D’abord, parlons de Chip Cox, un nom qui a été très peu mentionné durant les derniers mois. Au moment d’écrire ces lignes, Cox est toujours joueur autonome. Il affirme à qui veut l’entendre qu’il veut et peut encore jouer, mais l’équipe n’a pas cru bon de lui offrir une nouvelle entente. On parle quand même du meneur pour le nombre de plaqués dans l’histoire de la concession.

Les deux autres noms qui me viennent en tête sont John Bowman et Luc Brodeur-Jourdain. Est-ce leur dernière année? Ce sont deux gars qui ont vécu les années de la gloire, dont la dynastie Trestman, et qui sont restés à bord contre vents et marrées depuis que la chute drastique des Alouettes s’est entamée. Bowman et Brodeur-Jourdain connaissent la formule gagnante et ont le logo des Als tatoué sur le cœur. À chaque jour de la saison, ils se présentent devant les médias et le public – même dans les moments de turbulence – pour défendre et représenter fièrement leur équipe.

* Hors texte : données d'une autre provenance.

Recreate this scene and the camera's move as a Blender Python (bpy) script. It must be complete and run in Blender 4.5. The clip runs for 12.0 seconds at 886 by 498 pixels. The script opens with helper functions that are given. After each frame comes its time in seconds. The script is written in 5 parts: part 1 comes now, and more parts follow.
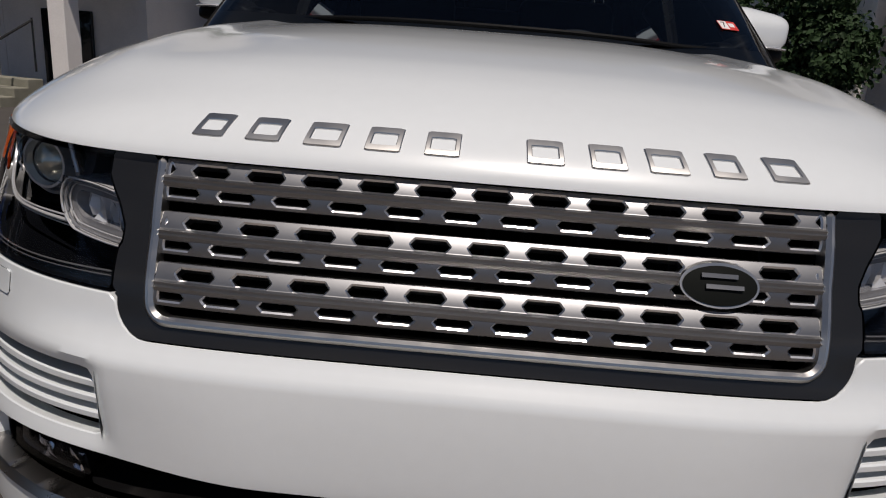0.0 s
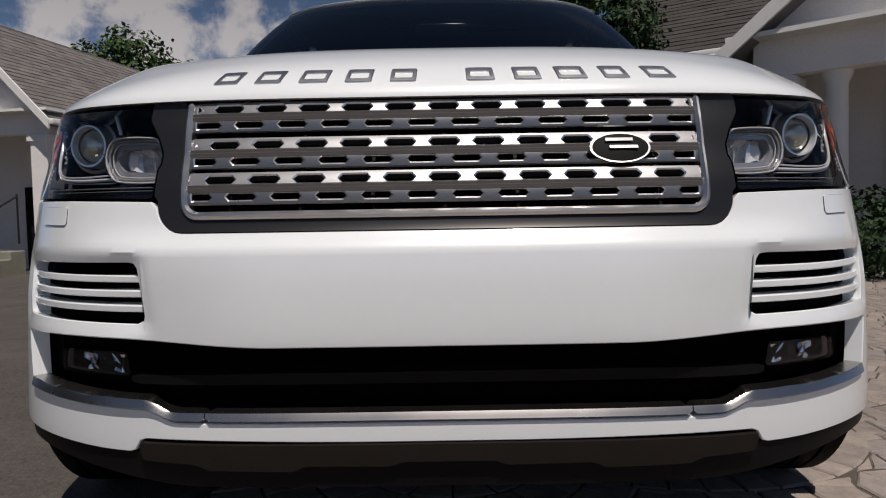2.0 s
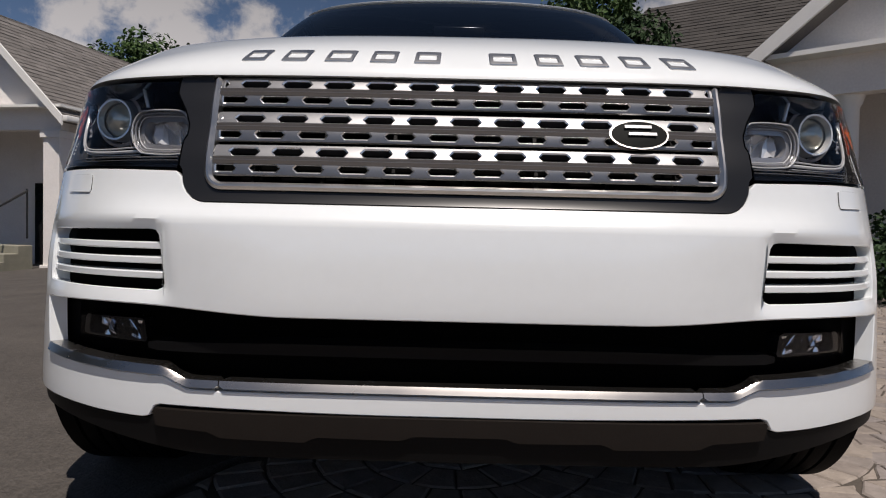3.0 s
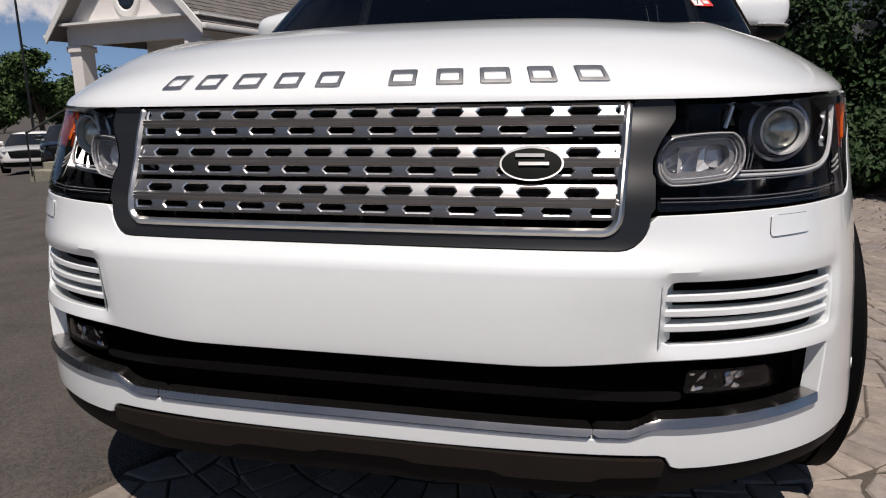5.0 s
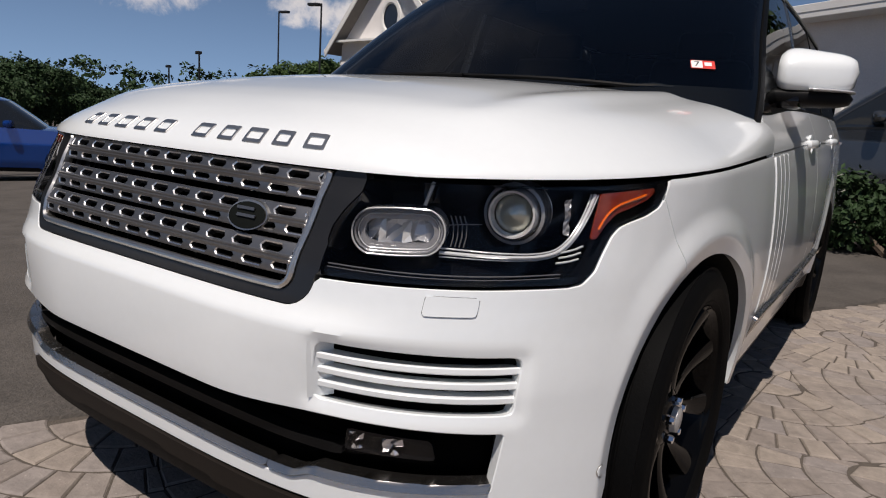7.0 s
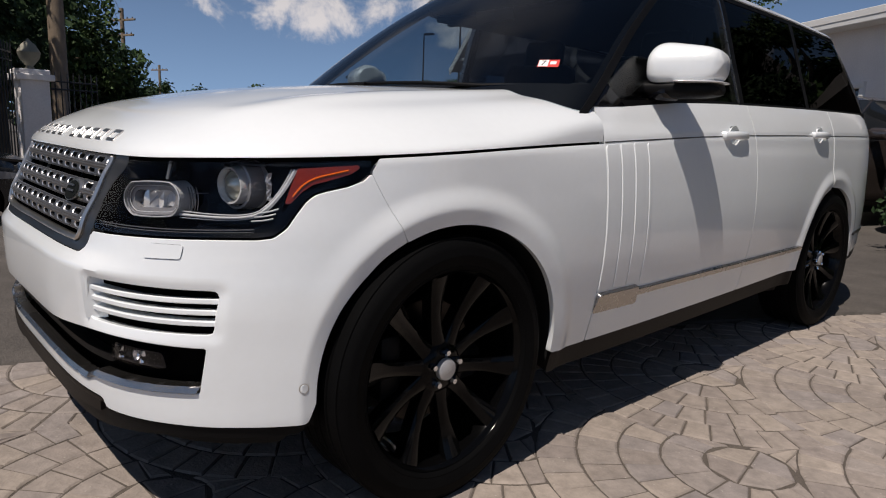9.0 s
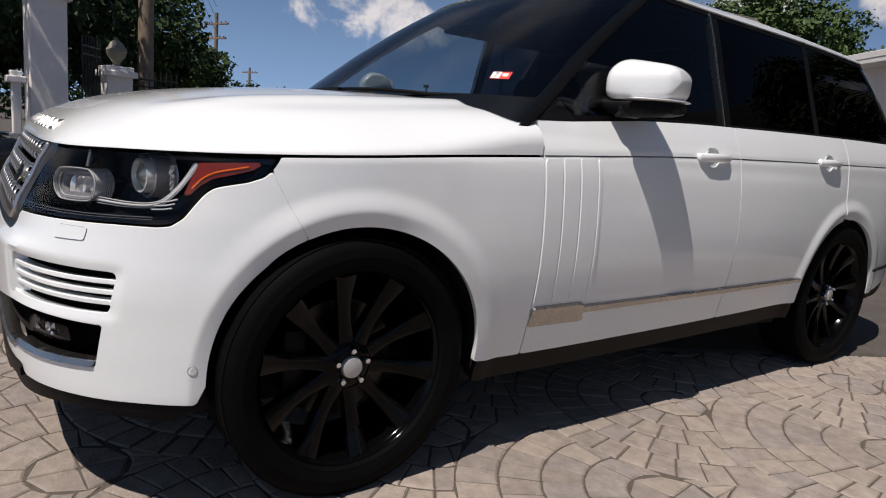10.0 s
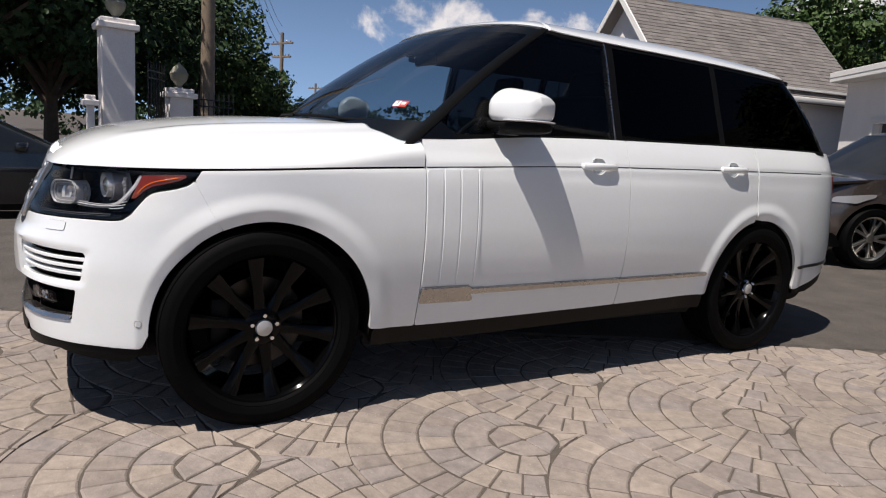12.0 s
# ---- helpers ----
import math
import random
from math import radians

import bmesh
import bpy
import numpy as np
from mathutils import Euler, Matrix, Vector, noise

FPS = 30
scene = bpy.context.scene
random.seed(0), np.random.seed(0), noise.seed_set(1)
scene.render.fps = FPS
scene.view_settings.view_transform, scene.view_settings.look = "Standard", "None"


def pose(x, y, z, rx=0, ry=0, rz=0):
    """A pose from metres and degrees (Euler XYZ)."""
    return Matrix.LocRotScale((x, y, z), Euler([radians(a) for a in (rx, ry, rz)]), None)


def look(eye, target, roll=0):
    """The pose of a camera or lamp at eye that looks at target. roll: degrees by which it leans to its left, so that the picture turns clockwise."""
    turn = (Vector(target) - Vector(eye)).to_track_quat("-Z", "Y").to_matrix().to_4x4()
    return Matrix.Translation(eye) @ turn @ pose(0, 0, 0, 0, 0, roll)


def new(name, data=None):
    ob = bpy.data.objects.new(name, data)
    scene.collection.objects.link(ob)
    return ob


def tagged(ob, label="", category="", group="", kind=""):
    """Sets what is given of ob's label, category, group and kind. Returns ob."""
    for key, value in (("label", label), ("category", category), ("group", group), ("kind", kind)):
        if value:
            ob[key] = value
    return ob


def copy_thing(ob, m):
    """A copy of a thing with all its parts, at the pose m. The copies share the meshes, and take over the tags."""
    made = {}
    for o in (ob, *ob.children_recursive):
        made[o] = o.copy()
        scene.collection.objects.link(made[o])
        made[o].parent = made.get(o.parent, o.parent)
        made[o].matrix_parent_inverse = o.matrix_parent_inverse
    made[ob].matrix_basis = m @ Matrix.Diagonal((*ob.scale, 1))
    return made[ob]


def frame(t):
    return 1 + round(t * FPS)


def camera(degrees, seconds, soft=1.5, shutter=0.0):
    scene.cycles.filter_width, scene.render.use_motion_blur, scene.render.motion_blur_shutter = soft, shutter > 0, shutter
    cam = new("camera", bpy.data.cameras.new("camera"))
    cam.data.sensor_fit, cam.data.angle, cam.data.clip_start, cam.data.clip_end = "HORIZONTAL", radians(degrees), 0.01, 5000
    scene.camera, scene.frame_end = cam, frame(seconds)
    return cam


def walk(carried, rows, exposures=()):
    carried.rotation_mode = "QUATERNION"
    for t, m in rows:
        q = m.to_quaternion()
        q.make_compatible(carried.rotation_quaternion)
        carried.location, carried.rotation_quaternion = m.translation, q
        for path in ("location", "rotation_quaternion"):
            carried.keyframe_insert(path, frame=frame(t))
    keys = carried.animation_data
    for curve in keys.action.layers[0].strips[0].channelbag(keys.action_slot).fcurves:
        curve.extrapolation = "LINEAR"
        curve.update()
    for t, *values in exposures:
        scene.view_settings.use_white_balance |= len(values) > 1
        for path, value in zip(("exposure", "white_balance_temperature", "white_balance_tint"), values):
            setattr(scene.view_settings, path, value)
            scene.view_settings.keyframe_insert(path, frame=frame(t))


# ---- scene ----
cam = camera(67.98, 12.0, soft=1.1)
PATH = [
    (0.0, -0.040, -1.609, 1.123, 73.84, -4.30, 2.65),
    (0.5, -0.034, -1.739, 1.059, 76.29, -2.36, 2.01),
    (1.0, -0.074, -1.848, 0.994, 79.23, -2.61, 0.38),
    (1.5, -0.040, -1.924, 0.859, 80.71, -1.58, -0.25),
    (2.0, -0.004, -1.931, 0.754, 86.78, 0.93, 0.01),
    (2.5, -0.017, -1.954, 0.650, 89.82, -0.07, 0.38),
    (3.0, -0.027, -1.949, 0.692, 88.00, -1.33, 0.48),
    (3.2, -0.041, -1.942, 0.769, 86.17, -1.20, 0.82),
    (4.8, 0.357, -1.927, 0.937, 79.37, 0.68, 11.72),
    (5.0, 0.409, -1.876, 0.958, 77.73, 0.78, 12.76),
    (5.5, 0.635, -1.805, 1.004, 78.36, 0.00, 19.67),
    (6.0, 0.882, -1.763, 1.042, 79.14, -0.45, 25.26),
    (6.5, 1.081, -1.652, 1.045, 77.74, -2.91, 31.46),
    (7.0, 1.319, -1.584, 1.067, 78.83, -3.92, 34.97),
    (7.5, 1.591, -1.566, 1.088, 78.39, -4.16, 38.23),
    (7.7, 1.676, -1.529, 1.085, 78.98, -3.97, 39.10),
    (9.3, 2.337, -1.120, 1.062, 79.56, -3.93, 51.16),
    (9.5, 2.371, -1.053, 1.068, 79.82, -5.53, 53.00),
    (10.0, 2.576, -0.880, 1.077, 79.98, -4.84, 54.86),
    (10.5, 2.790, -0.760, 1.107, 79.70, -3.04, 56.95),
    (11.0, 3.000, -0.751, 1.119, 80.52, -3.86, 58.27),
    (11.5, 3.211, -0.727, 1.136, 80.38, -2.74, 58.68),
    (12.0, 3.416, -0.650, 1.153, 80.46, -3.96, 60.54),
]
EXPOSURES = [(t, e, 6780, 15) for t, e in ((0.0, -0.68), (0.5, -0.60), (1.0, -0.60), (1.5, -0.57), (2.0, -0.42), (2.5, -0.30), (3.0, -0.22), (5.0, -0.14), (6.0, -0.19), (7.5, -0.16), (9.5, -0.06), (10.5, 0.17), (11.0, 0.32), (11.5, 0.43), (12.0, 0.27))]
walk(cam, [(t, pose(*r)) for t, *r in PATH], exposures=EXPOSURES)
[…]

Bowman a avoué que 2019 était fort probablement sa dernière saison, tandis que Brodeur-Jourdain a été relégué à un rôle de substitut. Ce dernier est néanmoins capable d’offrir de valeureux services comme réserviste et comme mentor. Je souhaite à ces deux joueurs de pouvoir vivre une dernière fois l’expérience des matchs éliminatoires à Montréal.